WebMD, Doing the Right Thing & reading - Edition 6
WebMD, And The Tragedy Of Legible Expertise
When we find something inconvenient then it’s pretty easy to rant about why X is not like Y. In reality we live in a complicated world. For the folks working in X they need to juggle with other constraints. And that’s why we have guidelines from FDA and warnings from webMD which are too broad and too generic to be useful. The experts are not wrong most of the time. They seem to us wrong or not useful to us because we don’t have a full understanding of the limitations they are working with. The clincher is that “Dr. Anthony Fauci is the WebMD of people.”.
To Do the Right Thing, You Might Have to Die
What does it mean to be men and women in uniform? When we respect folks in uniform what are we respecting them for? This post got more than 800 comments and some of the comments are quite illuminating.
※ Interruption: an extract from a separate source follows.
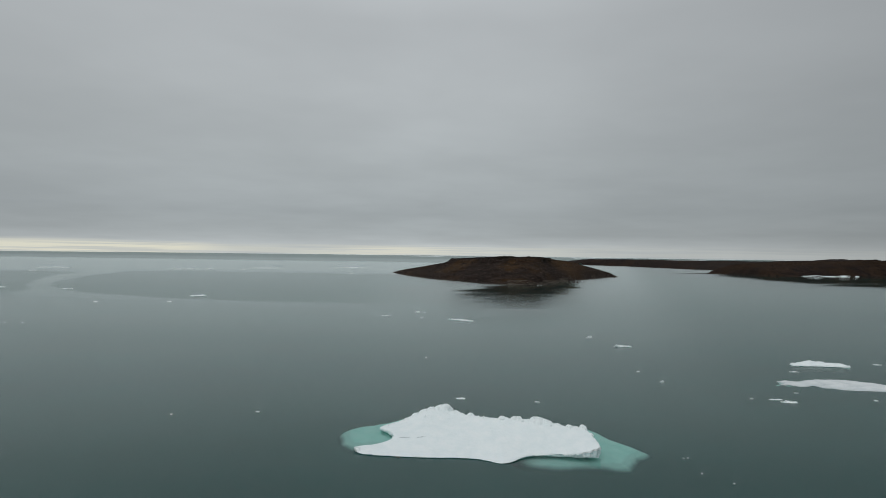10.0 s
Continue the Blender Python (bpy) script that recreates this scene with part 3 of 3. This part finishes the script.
CHUNKS = {(54, 226): ((-1.9, 1.2), (-1.45, 0.9), (-0.9, 0.6), (-0.2, 0.8), (0.3, 0.5), (0.9, 0.7), (1.5, 0.6), (2.1, 0.7)), (47, 248): ((-0.3, 0.45), (0.7, 0.75)), (-26, 329): ((-0.6, 0.9), (0.3, 1.0), (0.8, 0.6)),
          (-301, 454.0): ((0.3, 1.2),), (71.7, 152.6): ((-0.9, 0.4), (0.2, 0.45), (0.9, 0.35)), (-180.5, 408): ((-3.5, 0.7), (-1.0, 0.6), (1.5, 0.7), (4.2, 0.8)), (49.9, 170.5): ((0.1, 0.55),)}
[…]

The myth of the myth of the well read person
If you can’t remember what was in a book a week after having a read a book is there a point in reading that book. Well it depends on what you are reading the book for. If you are reading the book for understanding something on a broad level then it’s terribly difficult to understand a subject after reading some materials on that. If the goal is to be an expert in a field then it’s a different matter all together.
But reading is hard. That’s why not many folks read or continue to read for a really long time. It reminds me of an interview I had listened of David McCullough. The interview was about his book The Wright Brothers. The author had mentioned that the Wright Brothers didn’t have running water in their house but their house was filled with books.